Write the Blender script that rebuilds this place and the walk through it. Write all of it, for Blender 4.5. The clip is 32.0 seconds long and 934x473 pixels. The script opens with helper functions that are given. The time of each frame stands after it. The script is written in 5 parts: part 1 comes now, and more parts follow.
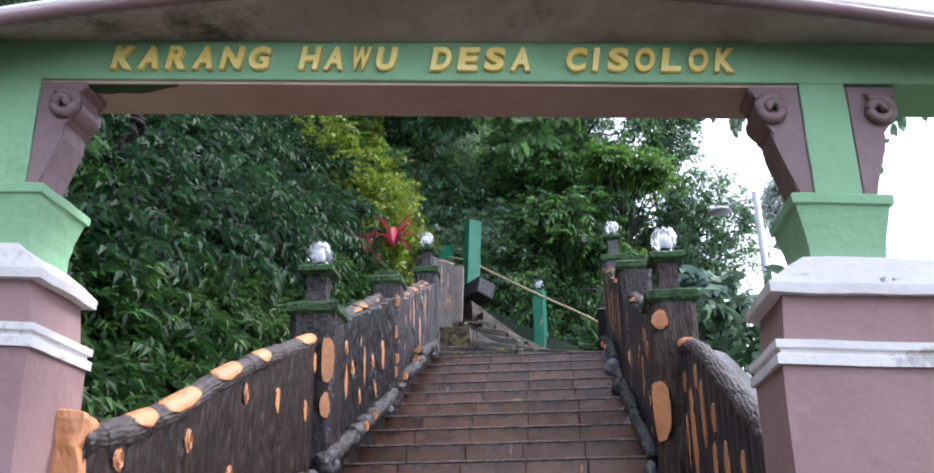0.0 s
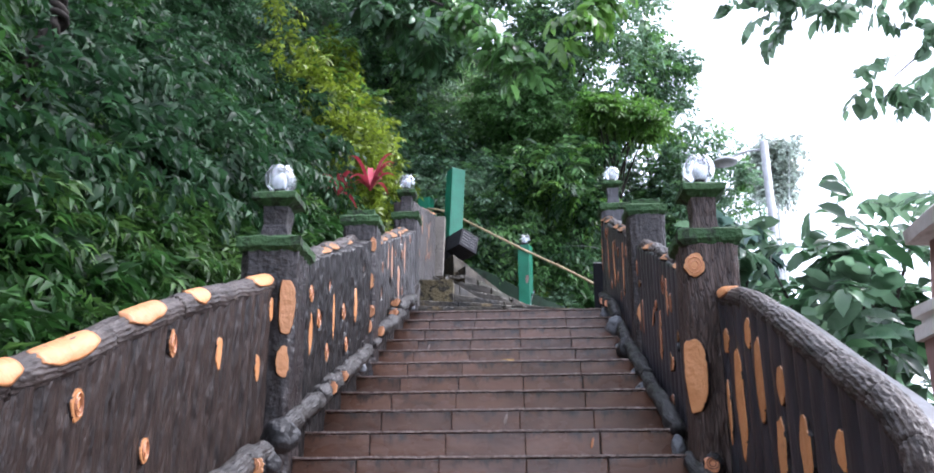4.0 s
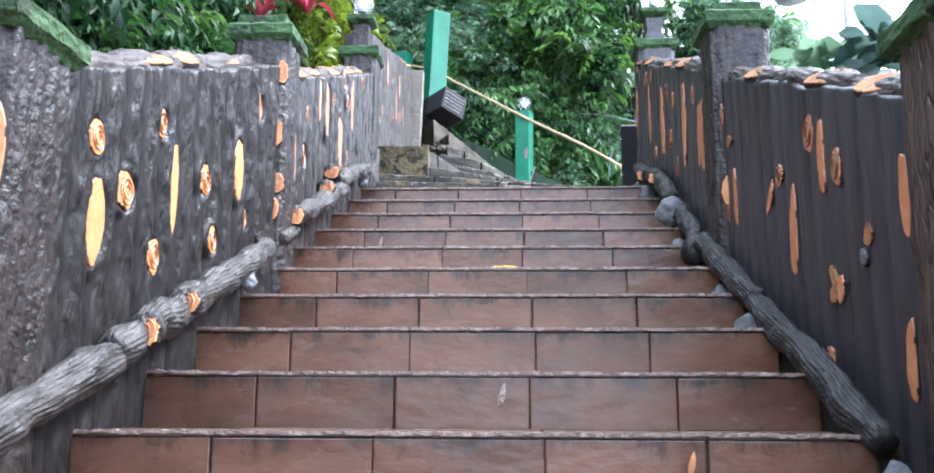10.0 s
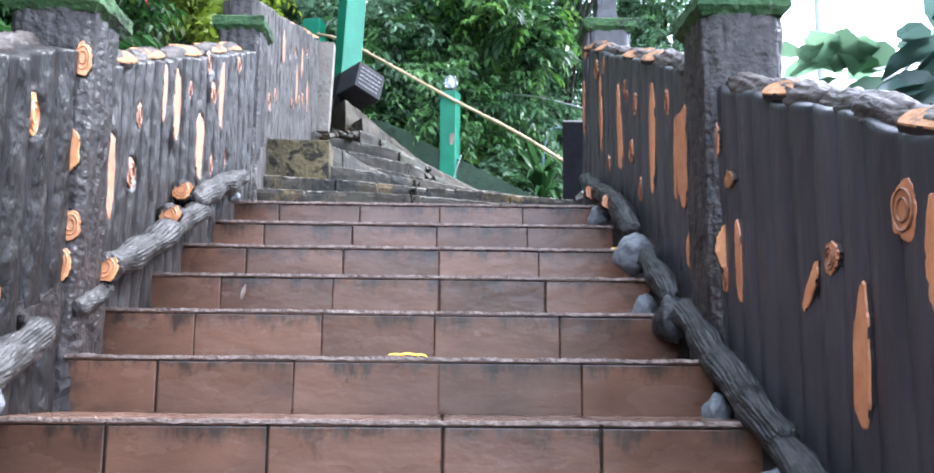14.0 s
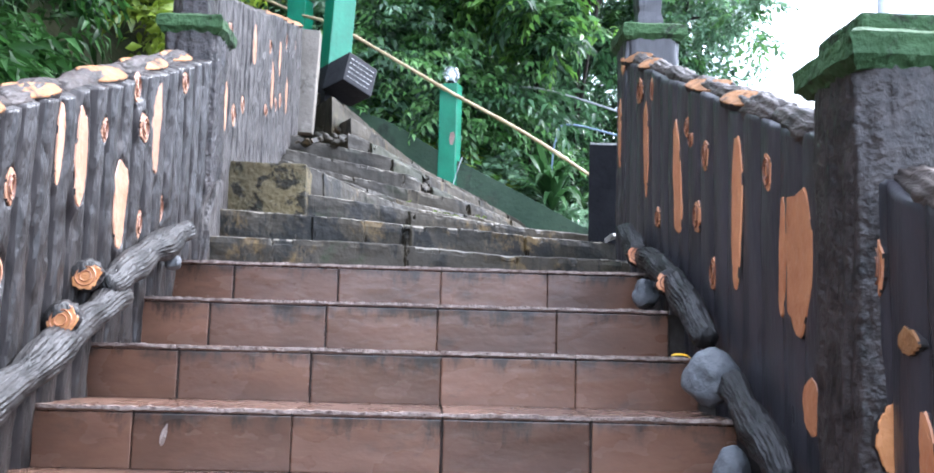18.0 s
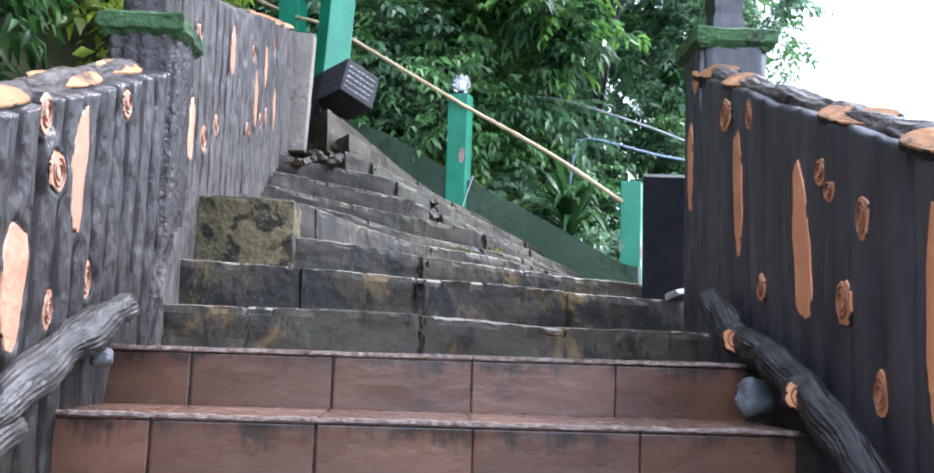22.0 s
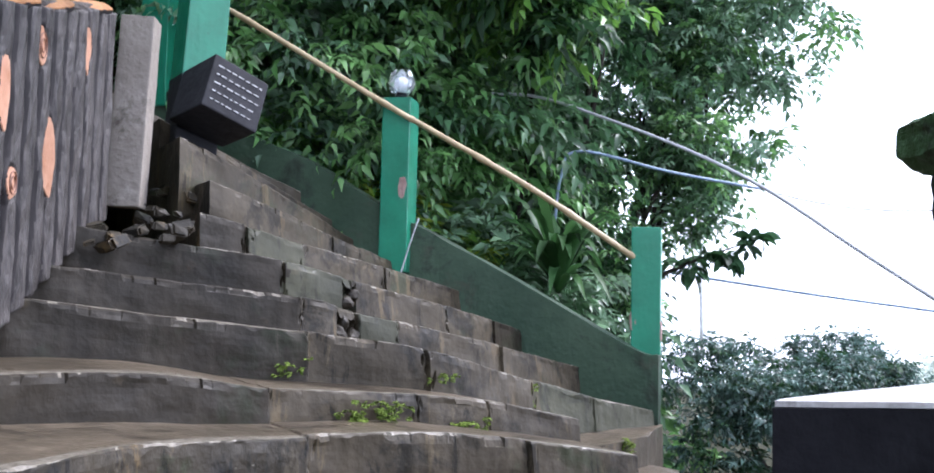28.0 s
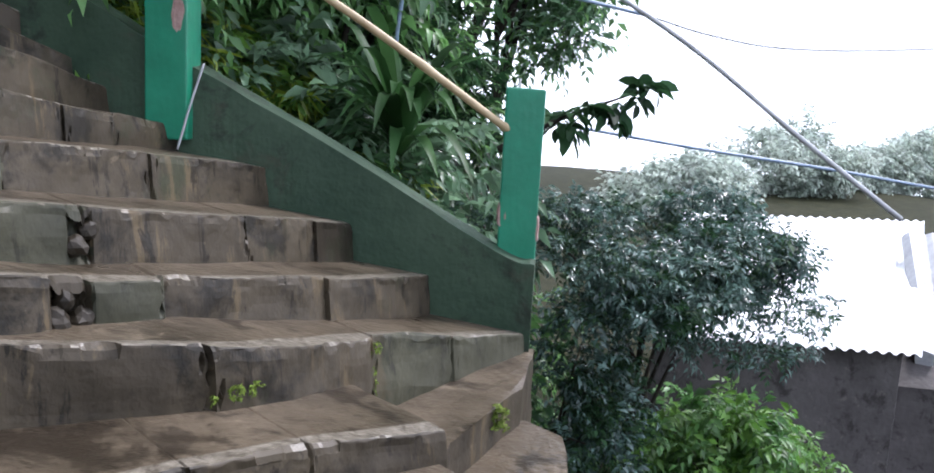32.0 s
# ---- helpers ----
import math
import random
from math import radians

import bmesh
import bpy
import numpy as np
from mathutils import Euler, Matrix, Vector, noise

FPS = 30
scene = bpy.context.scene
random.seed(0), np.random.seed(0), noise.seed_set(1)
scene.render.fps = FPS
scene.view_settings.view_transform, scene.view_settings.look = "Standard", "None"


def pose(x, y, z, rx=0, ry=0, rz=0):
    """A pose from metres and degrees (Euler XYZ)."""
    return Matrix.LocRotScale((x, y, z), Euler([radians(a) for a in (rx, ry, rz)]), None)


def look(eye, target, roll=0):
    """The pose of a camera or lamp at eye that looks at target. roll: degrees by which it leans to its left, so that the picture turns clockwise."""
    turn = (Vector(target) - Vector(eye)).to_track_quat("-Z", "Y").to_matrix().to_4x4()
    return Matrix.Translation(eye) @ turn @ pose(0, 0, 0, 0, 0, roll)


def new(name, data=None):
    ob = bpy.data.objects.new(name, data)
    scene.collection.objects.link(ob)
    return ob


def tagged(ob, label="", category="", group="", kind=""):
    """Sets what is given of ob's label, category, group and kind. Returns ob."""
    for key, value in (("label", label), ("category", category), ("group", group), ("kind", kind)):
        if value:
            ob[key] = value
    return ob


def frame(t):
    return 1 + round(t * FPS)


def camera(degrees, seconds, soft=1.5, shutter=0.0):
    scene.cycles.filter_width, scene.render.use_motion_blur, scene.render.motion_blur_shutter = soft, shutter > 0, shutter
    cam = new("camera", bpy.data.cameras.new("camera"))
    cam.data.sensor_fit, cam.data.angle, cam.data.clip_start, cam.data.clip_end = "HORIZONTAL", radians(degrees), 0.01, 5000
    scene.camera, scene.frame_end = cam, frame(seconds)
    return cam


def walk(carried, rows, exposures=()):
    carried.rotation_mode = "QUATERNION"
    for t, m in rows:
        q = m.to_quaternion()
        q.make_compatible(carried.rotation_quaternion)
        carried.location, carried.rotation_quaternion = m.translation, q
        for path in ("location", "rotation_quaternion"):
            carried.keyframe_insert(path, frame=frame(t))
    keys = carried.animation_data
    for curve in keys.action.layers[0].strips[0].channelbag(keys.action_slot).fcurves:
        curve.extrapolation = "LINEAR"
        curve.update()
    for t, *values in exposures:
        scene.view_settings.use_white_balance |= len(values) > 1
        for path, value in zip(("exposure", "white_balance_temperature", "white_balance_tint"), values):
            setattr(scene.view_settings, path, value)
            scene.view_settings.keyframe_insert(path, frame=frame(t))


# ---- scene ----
cam = camera(53.9, 32.0, soft=1.8)
PATH = [
    (0, (0.17, 0.07, 1.479), (0.01, 1.941, 2.169), -0.9),
    (0.5, (0.14, 0.193, 1.506), (-0.015, 2.063, 2.2), -0.7),
    (1, (0.147, 0.364, 1.546), (0.008, 2.233, 2.245), -0.7),
    (1.5, (0.177, 0.446, 1.633), (0.043, 2.314, 2.335), -0.7),
    (2, (0.176, 0.472, 1.657), (0.047, 2.341, 2.357), -0.7),
    (2.5, (0.144, 0.532, 1.649), (0.022, 2.402, 2.348), -0.7),
    (3, (0.075, 0.707, 1.61), (-0.045, 2.579, 2.305), -0.6),
    (3.5, (0.005, 0.933, 1.672), (-0.111, 2.811, 2.35), -0.4),
    (4, (-0.002, 1.086, 1.642), (-0.113, 2.987, 2.256), -0.2),
    (4.5, (-0.023, 1.326, 1.647), (-0.124, 3.245, 2.2), -0.2),
    (6.5, (-0.066, 2.288, 1.746), (-0.166, 4.242, 2.165), 0.4),
    (7, (-0.014, 2.544, 1.883), (-0.105, 4.5, 2.286), 0.2),
    (7.5, (-0.043, 2.766, 1.921), (-0.141, 4.724, 2.318), 0.1),
    (8, (-0.075, 2.964, 2.041), (-0.181, 4.923, 2.431), 0.3),
    (8.5, (-0.039, 3.117, 2.042), (-0.142, 5.077, 2.428), 0.3),
    (9, (0.021, 3.335, 2.145), (-0.074, 5.296, 2.525), 0.3),
    (9.5, (0.019, 3.452, 2.165), (-0.072, 5.414, 2.543), 0.3),
    (10, (-0.065, 3.684, 2.202), (-0.161, 5.647, 2.574), 0.3),
    (10.5, (-0.099, 3.779, 2.312), (-0.178, 5.743, 2.678), 0.4),
    (11, (-0.083, 3.892, 2.329), (-0.106, 5.859, 2.692), 0.5),
    (11.5, (-0.004, 4.076, 2.407), (-0.012, 6.044, 2.763), 0.4),
    (12, (0.024, 4.173, 2.491), (0.026, 6.142, 2.838), 0.4),
    (12.5, (-0.011, 4.285, 2.494), (-0.02, 6.256, 2.831), 0.4),
    (13, (-0.074, 4.491, 2.609), (-0.094, 6.464, 2.935), 0.4),
    (13.5, (-0.068, 4.611, 2.684), (-0.063, 6.586, 2.998), 0.4),
    (14, (-0.004, 4.823, 2.738), (0.057, 6.799, 3.039), 0.5),
    (14.5, (0.054, 4.957, 2.872), (0.128, 6.935, 3.159), 0.3),
    (16.5, (-0.027, 5.563, 3.12), (0.063, 7.548, 3.349), 1.7),
    (17, (-0.014, 5.721, 3.236), (0.087, 7.706, 3.455), 1.8),
    (17.5, (-0.029, 5.761, 3.271), (0.067, 7.746, 3.492), 1.7),
    (18, (-0.042, 5.771, 3.294), (0.034, 7.756, 3.528), 1.5),
    (18.5, (-0.044, 5.77, 3.31), (0.015, 7.756, 3.542), 1.6),
    (19, (-0.044, 5.823, 3.294), (0.003, 7.809, 3.521), 1.6),
    (19.5, (-0.095, 5.978, 3.28), (-0.049, 7.963, 3.513), 1.6),
    (20, (-0.164, 6.126, 3.422), (-0.094, 8.111, 3.655), 1.7),
    (20.5, (-0.157, 6.226, 3.453), (-0.062, 8.209, 3.689), 1.8),
    (21, (-0.109, 6.405, 3.528), (0.003, 8.388, 3.766), 1.9),
    (21.5, (-0.111, 6.484, 3.62), (-0.006, 8.467, 3.86), 1.8),
    (22, (-0.143, 6.678, 3.611), (-0.058, 8.662, 3.853), 1.8),
    (22.5, (-0.185, 6.854, 3.746), (-0.111, 8.838, 3.984), 1.8),
    (23, (-0.169, 6.978, 3.77), (-0.091, 8.963, 4.009), 1.5),
    (23.5, (-0.105, 7.175, 3.845), (-0.025, 9.159, 4.085), 1.2),
    (24.5, (-0.144, 7.562, 3.939), (-0.068, 9.546, 4.179), 1),
    (25, (-0.141, 7.721, 4.032), (-0.061, 9.705, 4.269), 1.1),
    (25.5, (-0.068, 7.885, 4.114), (0.042, 9.871, 4.33), 1.2),
    (27.5, (0.031, 8.791, 4.459), (0.179, 10.778, 4.627), 1.5),
    (28, (0.103, 8.968, 4.556), (0.253, 10.956, 4.708), 1.3),
    (28.5, (0.084, 9.21, 4.596), (0.254, 11.199, 4.709), 1.3),
    (29, (0.065, 9.412, 4.693), (0.348, 11.392, 4.714), 1.5),
    (29.5, (0.126, 9.608, 4.674), (0.575, 11.555, 4.592), 2.1),
    (30, (0.133, 9.771, 4.765), (0.717, 11.674, 4.564), 2.8),
    (30.5, (0.019, 10.012, 4.811), (0.639, 11.895, 4.548), 2.9),
    (31, (0.003, 10.129, 4.982), (0.527, 12.033, 4.669), 2.7),
    (31.5, (0.09, 10.327, 5.003), (0.575, 12.235, 4.655), 2.9),
    (32, (0.217, 10.442, 5.096), (0.771, 12.33, 4.741), 3.2),
]
EXPOSURES = [
    (0, 1.42, 5850, 20), (4, 1.7, 5800, 19), (6.5, 2.36, 5650, 14), (9, 2.58, 5600, 13), (14, 2.63, 5550, 13), (18, 2.56, 5550, 14),
    (23, 2.25, 5550, 15), (25.5, 2.28, 5600, 20), (28, 1.75, 5700, 19), (29, 1.5, 5800, 19), (29.5, 0.92, 5900, 19), (30, 0.52, 5900, 19), (30.5, 0.52, 5900, 19), (31, 0.84, 5900, 19), (32, 1.4, 5900, 19),
]
walk(cam, [(t, look(eye, target, roll)) for t, eye, target, roll in PATH], EXPOSURES)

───

=== Written request ===
Only the lines from the start of the material through the line containing "of a camera" should be transcribed. Pictures stay out.

=== Exercise solution ===
Write the Blender script that rebuilds this place and the walk through it. Write all of it, for Blender 4.5. The clip is 32.0 seconds long and 934x473 pixels. The script opens with helper functions that are given. The time of each frame stands after it. The script is written in 5 parts: part 1 comes now, and more parts follow.
0.0 s
4.0 s
10.0 s
14.0 s
18.0 s
22.0 s
28.0 s
32.0 s
# ---- helpers ----
import math
import random
from math import radians

import bmesh
import bpy
import numpy as np
from mathutils import Euler, Matrix, Vector, noise

FPS = 30
scene = bpy.context.scene
random.seed(0), np.random.seed(0), noise.seed_set(1)
scene.render.fps = FPS
scene.view_settings.view_transform, scene.view_settings.look = "Standard", "None"


def pose(x, y, z, rx=0, ry=0, rz=0):
    """A pose from metres and degrees (Euler XYZ)."""
    return Matrix.LocRotScale((x, y, z), Euler([radians(a) for a in (rx, ry, rz)]), None)


def look(eye, target, roll=0):
    """The pose of a camera or lamp at eye that looks at target. roll: degrees by which it leans to its left, so that the picture turns clockwise."""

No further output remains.